In a rapidly changing world, we rely upon experts to assess the promise and risks of new technology. But how do these experts make sense of a highly uncertain future? In Arguments that Count, Rebecca Slayton offers an important new perspective. Drawing on new historical documents and interviews as well as perspectives in science and technology studies, she provides an original account of how scientists came to terms with the unprecedented threat of nuclear-armed intercontinental ballistic missiles (ICBMs). She compares how two different professional communities -- physicists and computer scientists -- constructed arguments about the risks of missile defense, and how these arguments changed over time. Slayton shows that our understanding of technological risks is shaped by disciplinary repertoires -- the codified knowledge and mathematical rules that experts use to frame new challenges. And, significantly, a new repertoire can bring long-neglected risks into clear view.

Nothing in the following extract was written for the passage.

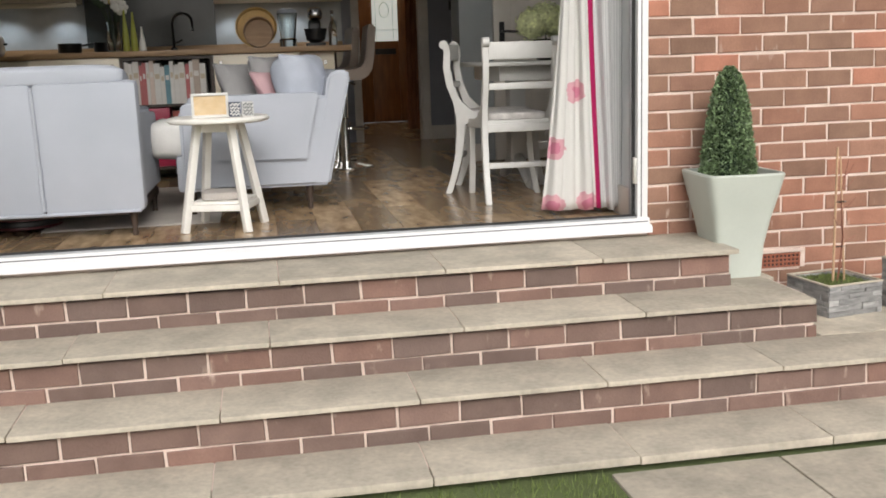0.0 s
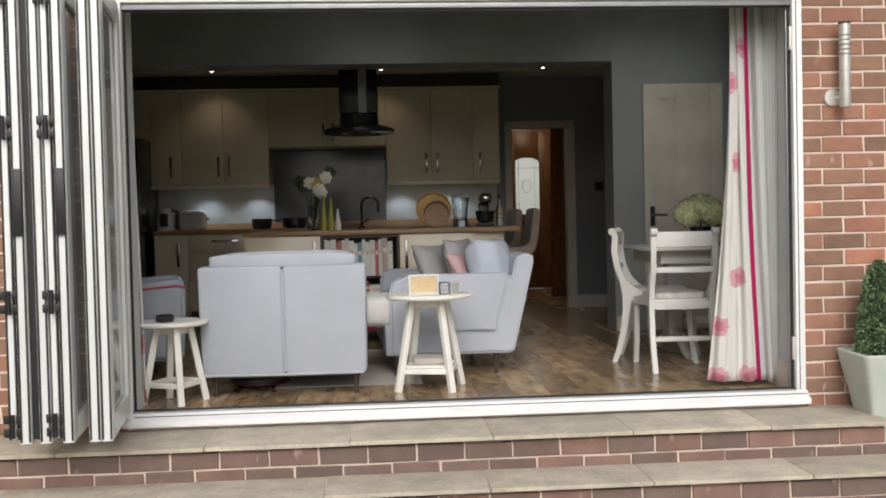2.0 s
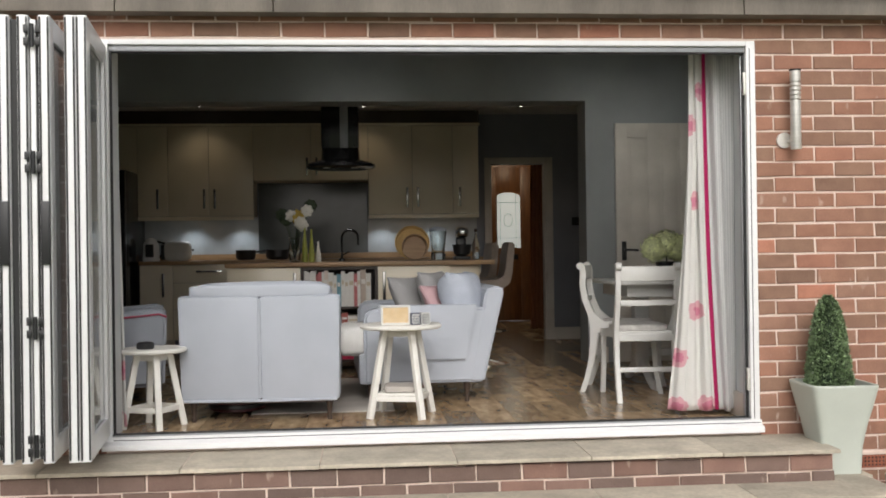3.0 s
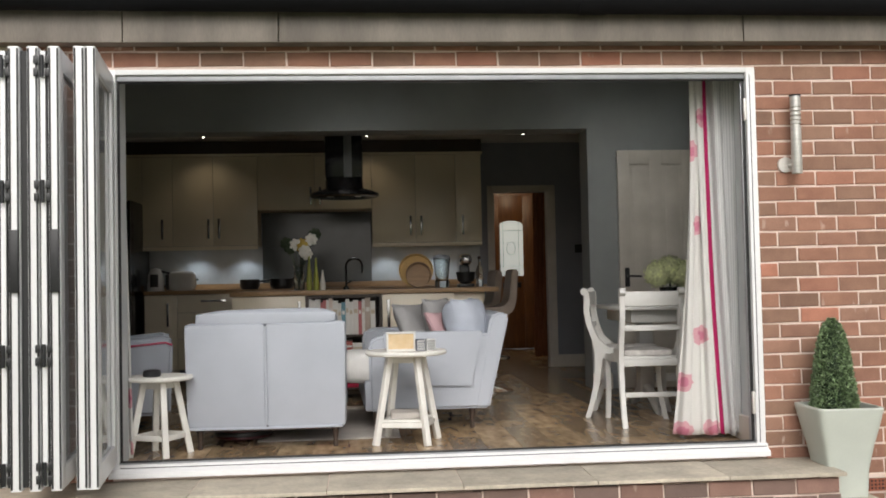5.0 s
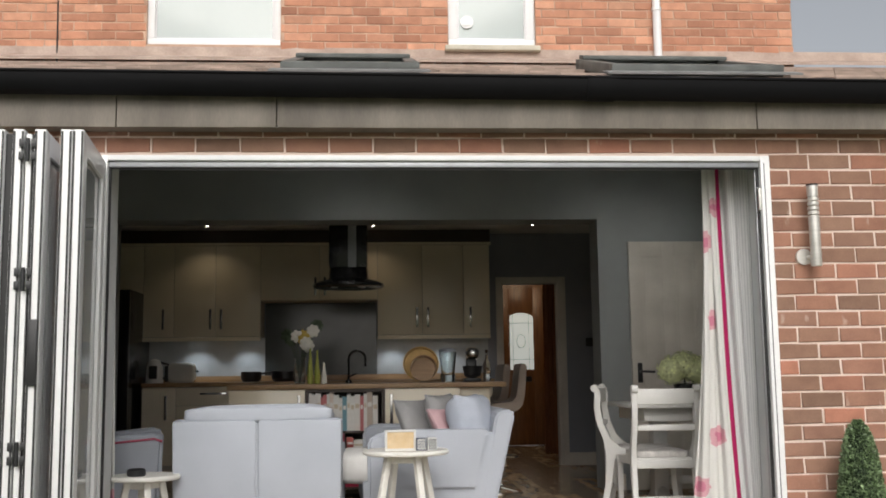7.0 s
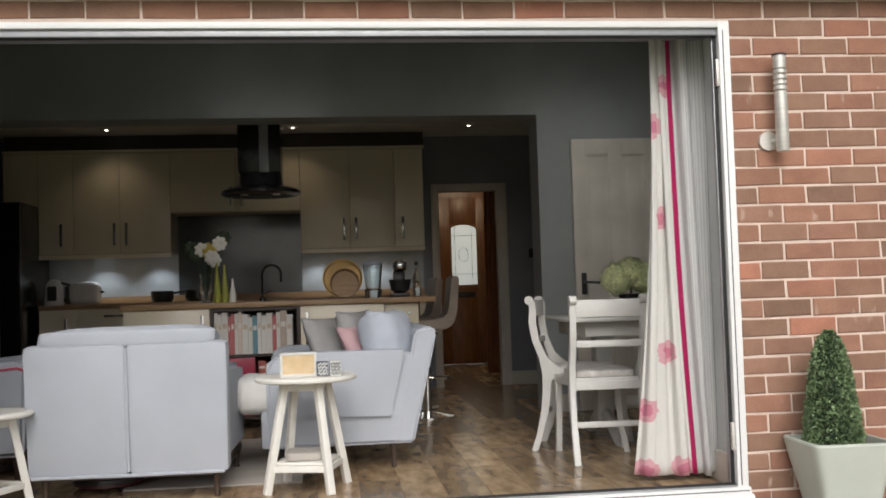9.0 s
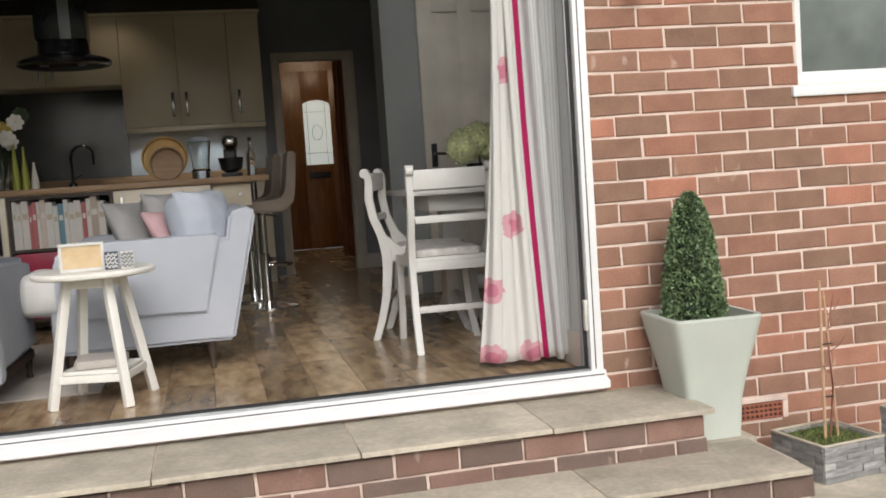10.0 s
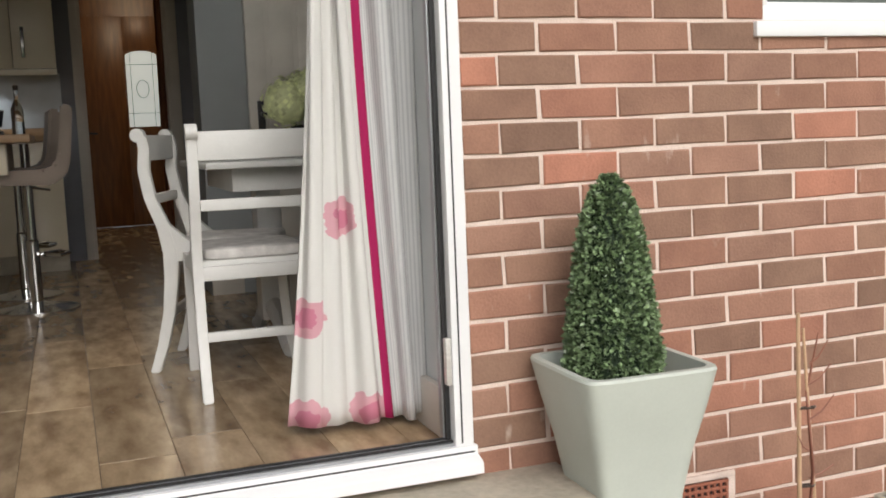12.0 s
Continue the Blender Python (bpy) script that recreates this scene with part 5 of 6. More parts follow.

In the 1950s, scientists recognized that high-speed computers would be needed to cope with the unprecedented speed of ICBMs. But the nation's elite science advisors had no way to analyze the risks of computers so used physics to assess what they could: radar and missile performance. Only decades later, after establishing computing as a science, were advisors able to analyze authoritatively the risks associated with complex software -- most notably, the risk of a catastrophic failure. As we continue to confront new threats, including that of cyber attack, Slayton offers valuable insight into how different kinds of expertise can limit or expand our capacity to address novel technological risks.
About the Author
Rebecca Slayton is a Lecturer in Public Policy and Junior Faculty Fellow at the Center for International Security and Cooperation at Stanford University.